▸ WRITTEN TASK
Reproduce only the lines from the one containing "import numpy as np" through the one containing "radians(degrees), 0.01, 5000", exactly as written and with both ends included.

▸ SUPPLIED INFORMATION
++++++

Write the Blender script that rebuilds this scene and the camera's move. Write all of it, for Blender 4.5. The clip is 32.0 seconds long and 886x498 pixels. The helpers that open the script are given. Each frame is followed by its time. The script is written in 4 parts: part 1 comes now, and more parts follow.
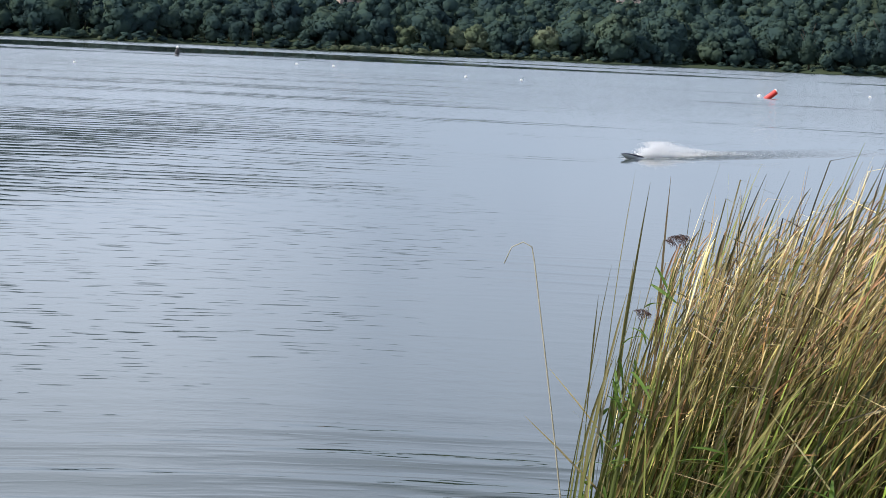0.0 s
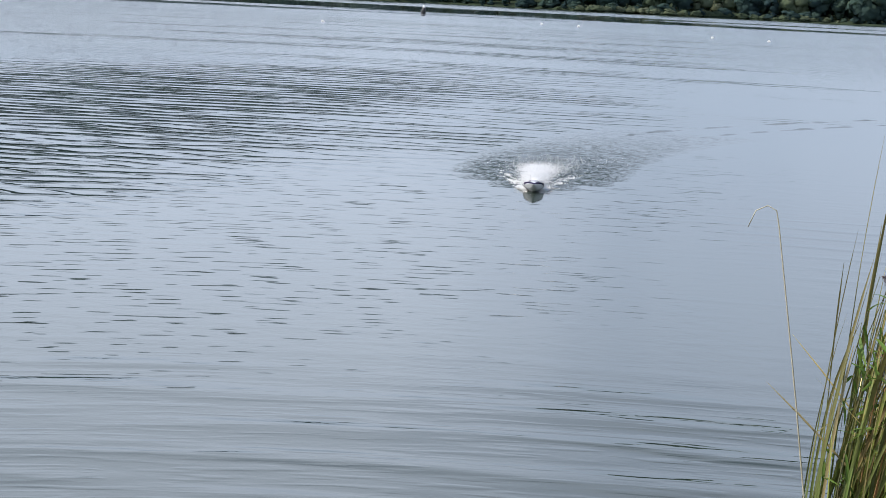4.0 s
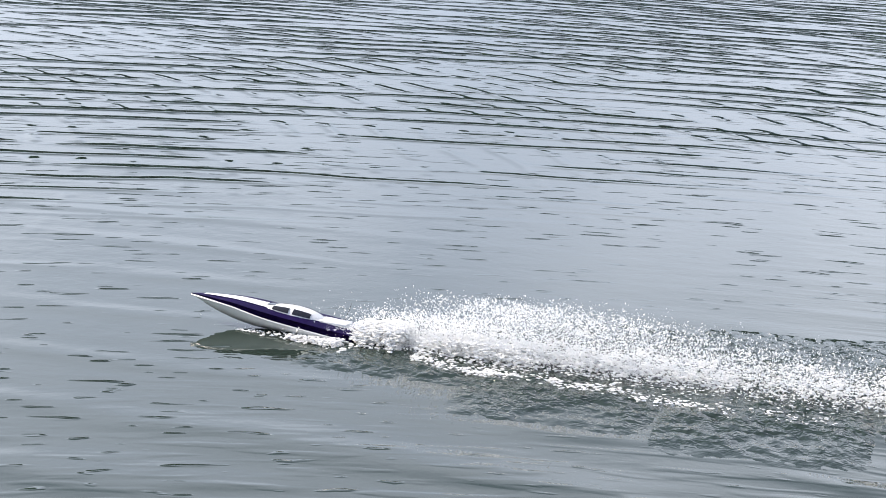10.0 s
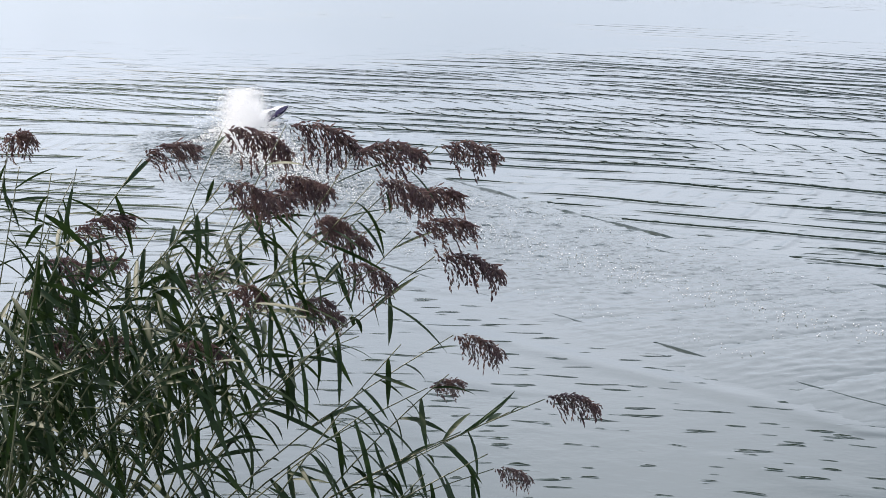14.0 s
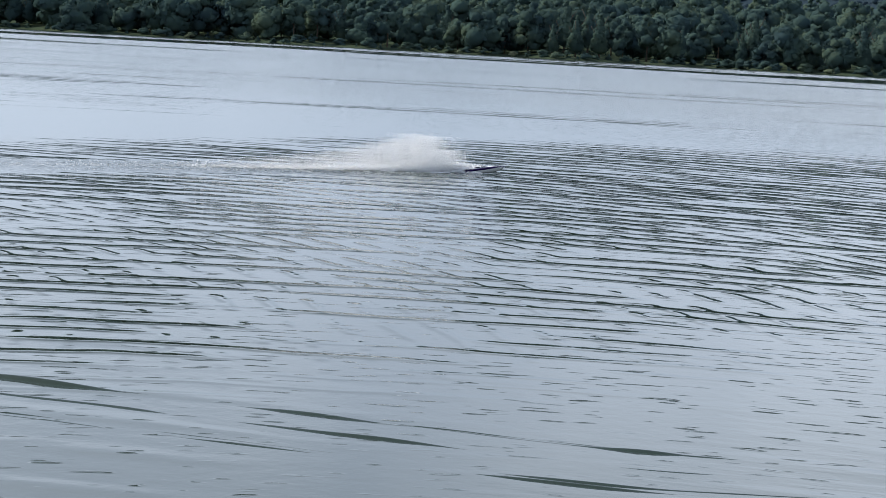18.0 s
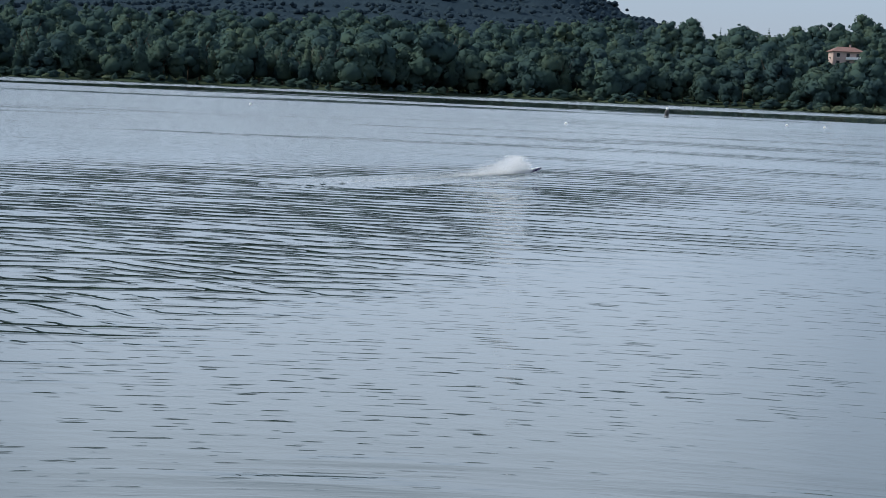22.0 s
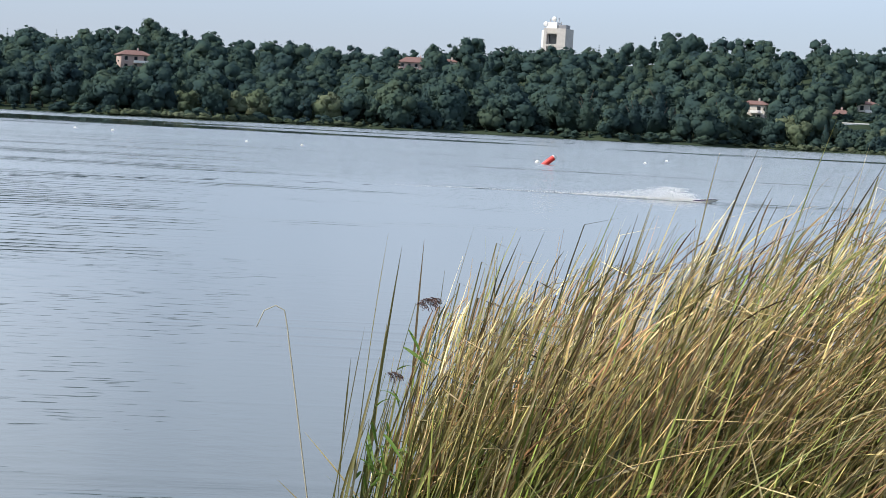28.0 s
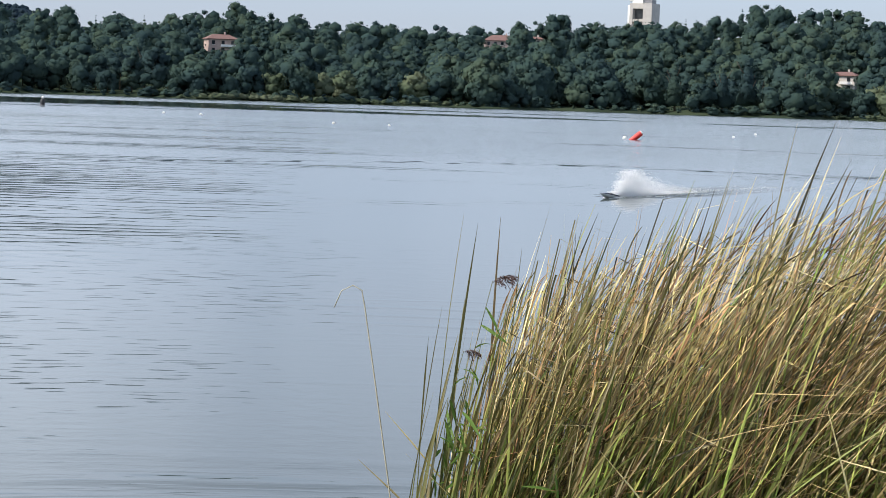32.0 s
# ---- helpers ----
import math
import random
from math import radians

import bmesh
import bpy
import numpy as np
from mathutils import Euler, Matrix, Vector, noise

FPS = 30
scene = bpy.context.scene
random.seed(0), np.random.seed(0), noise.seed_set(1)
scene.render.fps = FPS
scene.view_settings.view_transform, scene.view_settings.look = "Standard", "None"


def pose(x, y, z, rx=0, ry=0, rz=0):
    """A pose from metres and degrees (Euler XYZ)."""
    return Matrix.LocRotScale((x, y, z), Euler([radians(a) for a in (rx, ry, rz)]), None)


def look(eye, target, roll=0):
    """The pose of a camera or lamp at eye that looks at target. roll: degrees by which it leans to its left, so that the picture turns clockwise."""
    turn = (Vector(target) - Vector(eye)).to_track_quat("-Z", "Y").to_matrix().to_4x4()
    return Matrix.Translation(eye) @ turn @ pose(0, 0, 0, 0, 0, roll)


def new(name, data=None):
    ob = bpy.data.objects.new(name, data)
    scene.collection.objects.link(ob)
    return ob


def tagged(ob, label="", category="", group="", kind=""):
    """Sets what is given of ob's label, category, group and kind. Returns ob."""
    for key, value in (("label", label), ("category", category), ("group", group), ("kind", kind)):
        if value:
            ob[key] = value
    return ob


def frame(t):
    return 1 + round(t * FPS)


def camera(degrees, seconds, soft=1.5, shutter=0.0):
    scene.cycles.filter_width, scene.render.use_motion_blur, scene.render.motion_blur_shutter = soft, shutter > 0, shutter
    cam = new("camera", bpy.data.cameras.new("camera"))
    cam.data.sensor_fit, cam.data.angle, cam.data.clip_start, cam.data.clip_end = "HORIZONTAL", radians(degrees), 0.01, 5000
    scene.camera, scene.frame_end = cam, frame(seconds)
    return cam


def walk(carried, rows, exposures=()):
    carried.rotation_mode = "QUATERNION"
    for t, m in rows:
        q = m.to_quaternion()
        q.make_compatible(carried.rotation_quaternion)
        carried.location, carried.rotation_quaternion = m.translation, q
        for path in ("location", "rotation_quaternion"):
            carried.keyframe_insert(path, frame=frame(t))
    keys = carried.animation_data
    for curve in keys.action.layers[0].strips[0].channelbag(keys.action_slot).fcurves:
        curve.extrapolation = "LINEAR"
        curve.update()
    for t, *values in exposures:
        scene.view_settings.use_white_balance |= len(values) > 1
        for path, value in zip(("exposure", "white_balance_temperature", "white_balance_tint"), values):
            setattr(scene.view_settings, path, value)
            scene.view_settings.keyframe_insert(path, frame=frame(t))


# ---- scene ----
CAM_H = 2.4


def aim(az, el, roll, x=0.0):
    """The camera on the bank at x, turned az degrees to the right of +y and el degrees up."""
    a, e = radians(az), radians(el)
    eye = Vector((x, 0.0, CAM_H))
    return look(eye, eye + Vector((math.sin(a) * math.cos(e), math.cos(a) * math.cos(e), math.sin(e))), roll)


cam = camera(24.6, 32.0, soft=0.5)
walk(cam, [
    (0.0, aim(-6.04, -5.66, 2.67, -0.145)), (0.5, aim(-7.79, -5.87, 2.82, -0.145)),
    (1.0, aim(-9.11, -6.01, 2.96, -0.145)), (1.5, aim(-10.08, -6.14, 3.18, -0.145)),
    (2.0, aim(-10.88, -6.28, 3.19, -0.145)), (2.5, aim(-11.62, -6.48, 3.18, -0.145)),
    (3.0, aim(-12.26, -6.71, 3.18, -0.145)), (3.5, aim(-12.68, -6.90, 2.94, -0.145)),
    (4.0, aim(-12.83, -7.10, 2.86, -0.145)), (4.5, aim(-12.76, -7.31, 2.92, -0.145)),
    (5.0, aim(-12.58, -7.53, 2.93, -0.145)), (5.5, aim(-12.44, -7.77, 2.71, -0.145)),
    (6.0, aim(-12.35, -8.03, 2.24, -0.145)), (6.5, aim(-12.43, -8.35, 1.80, -0.145)),
    (7.0, aim(-12.71, -8.71, 1.69, -0.145)), (7.5, aim(-13.90, -9.05, 1.91, -0.145)),
    (8.0, aim(-16.14, -9.45, 2.25, -0.142)), (8.5, aim(-20.60, -9.51, 2.58, -0.134)),
    (9.0, aim(-26.43, -10.07, 2.74, -0.122)), (9.5, aim(-33.34, -10.45, 2.79, -0.107)),
    (10.0, aim(-41.24, -10.76, 2.70, -0.090)), (10.5, aim(-47.69, -10.96, 2.62, -0.072)),
    (11.0, aim(-53.05, -11.11, 2.55, -0.055)), (11.5, aim(-57.08, -11.19, 2.57, -0.038)),
    (12.0, aim(-60.35, -11.74, 2.39, -0.023)), (12.5, aim(-64.13, -11.67, 1.91, -0.011)),
    (13.0, aim(-68.06, -11.21, 1.43, -0.003)), (13.5, aim(-71.26, -10.34, 1.46, 0.000)),
    (14.0, aim(-72.67, -9.48, 1.66, 0.000)), (14.5, aim(-72.30, -8.63, 2.01, 0.000)),
    (15.0, aim(-70.29, -7.84, 2.36, 0.000)), (15.5, aim(-66.76, -7.14, 2.55, 0.000)),
    (16.0, aim(-61.74, -6.54, 2.57, 0.000)), (16.5, aim(-56.20, -6.14, 2.38, -0.017)),
    (17.0, aim(-50.37, -5.86, 2.83, -0.034)), (17.5, aim(-44.82, -5.73, 3.15, -0.051)),
    (18.0, aim(-39.79, -5.74, 3.23, -0.068)), (18.5, aim(-35.40, -5.79, 3.18, -0.085)),
    (19.0, aim(-31.61, -5.84, 3.06, -0.102)), (19.5, aim(-28.42, -5.72, 2.95, -0.119)),
    (20.0, aim(-25.84, -5.53, 2.72, -0.136)), (20.5, aim(-23.75, -5.25, 2.52, -0.153)),
    (21.0, aim(-22.10, -4.96, 2.48, -0.170)), (21.5, aim(-20.81, -4.73, 2.50, -0.172)),
    (22.0, aim(-19.80, -4.56, 2.51, -0.173)), (22.5, aim(-18.93, -4.34, 2.54, -0.175)),
    (23.0, aim(-18.03, -4.10, 2.60, -0.177)), (23.5, aim(-16.87, -3.81, 2.69, -0.178)),
    (24.0, aim(-15.47, -3.64, 2.74, -0.180)), (24.5, aim(-13.86, -3.61, 2.84, -0.165)),
    (25.0, aim(-12.12, -3.63, 2.88, -0.143)), (25.5, aim(-10.27, -3.71, 2.89, -0.120)),
    (26.0, aim(-8.30, -3.78, 2.89, -0.098)), (26.5, aim(-6.22, -3.80, 2.93, -0.075)),
    (27.0, aim(-4.03, -3.75, 3.01, -0.050)), (27.5, aim(-1.90, -3.65, 2.98, -0.030)),
    (28.0, aim(0.00, -3.53, 3.02, -0.010)), (28.5, aim(1.48, -3.48, 2.96, -0.005)),
    (29.0, aim(2.38, -3.44, 2.85, 0.000)), (29.5, aim(2.60, -3.45, 2.72, 0.000)),
    (30.0, aim(2.17, -3.53, 2.57, 0.000)), (30.5, aim(1.29, -3.68, 2.44, 0.000)),
    (31.0, aim(0.18, -3.83, 2.33, 0.000)), (31.5, aim(-1.09, -4.03, 2.10, 0.020)),
    (32.0, aim(-2.50, -4.24, 1.88, 0.050)),
], exposures=[(0.0, 0.82, 6550, 12), (7.0, 0.90, 6500, 12), (8.0, 1.08, 6550, 12), (9.0, 1.02, 6600, 13), (10.0, 1.22, 6850, 14), (11.0, 1.12, 6900, 14), (13.5, 1.12, 6950, 14), (16.0, 0.92, 6800, 13), (17.0, 0.96, 6750, 13), (18.0, 0.92, 6600, 11), (19.0, 0.80, 6500, 10), (21.0, 0.56, 6250, 8), (24.0, 0.56, 6250, 8), (27.0, 0.86, 6500, 10), (32.0, 0.86, 6550, 11)])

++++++

▸ WORKED ANSWER
import numpy as np
from mathutils import Euler, Matrix, Vector, noise

FPS = 30
scene = bpy.context.scene
random.seed(0), np.random.seed(0), noise.seed_set(1)
scene.render.fps = FPS
scene.view_settings.view_transform, scene.view_settings.look = "Standard", "None"


def pose(x, y, z, rx=0, ry=0, rz=0):
    """A pose from metres and degrees (Euler XYZ)."""
    return Matrix.LocRotScale((x, y, z), Euler([radians(a) for a in (rx, ry, rz)]), None)


def look(eye, target, roll=0):
    """The pose of a camera or lamp at eye that looks at target. roll: degrees by which it leans to its left, so that the picture turns clockwise."""
    turn = (Vector(target) - Vector(eye)).to_track_quat("-Z", "Y").to_matrix().to_4x4()
    return Matrix.Translation(eye) @ turn @ pose(0, 0, 0, 0, 0, roll)


def new(name, data=None):
    ob = bpy.data.objects.new(name, data)
    scene.collection.objects.link(ob)
    return ob


def tagged(ob, label="", category="", group="", kind=""):
    """Sets what is given of ob's label, category, group and kind. Returns ob."""
    for key, value in (("label", label), ("category", category), ("group", group), ("kind", kind)):
        if value:
            ob[key] = value
    return ob


def frame(t):
    return 1 + round(t * FPS)


def camera(degrees, seconds, soft=1.5, shutter=0.0):
    scene.cycles.filter_width, scene.render.use_motion_blur, scene.render.motion_blur_shutter = soft, shutter > 0, shutter
    cam = new("camera", bpy.data.cameras.new("camera"))
    cam.data.sensor_fit, cam.data.angle, cam.data.clip_start, cam.data.clip_end = "HORIZONTAL", radians(degrees), 0.01, 5000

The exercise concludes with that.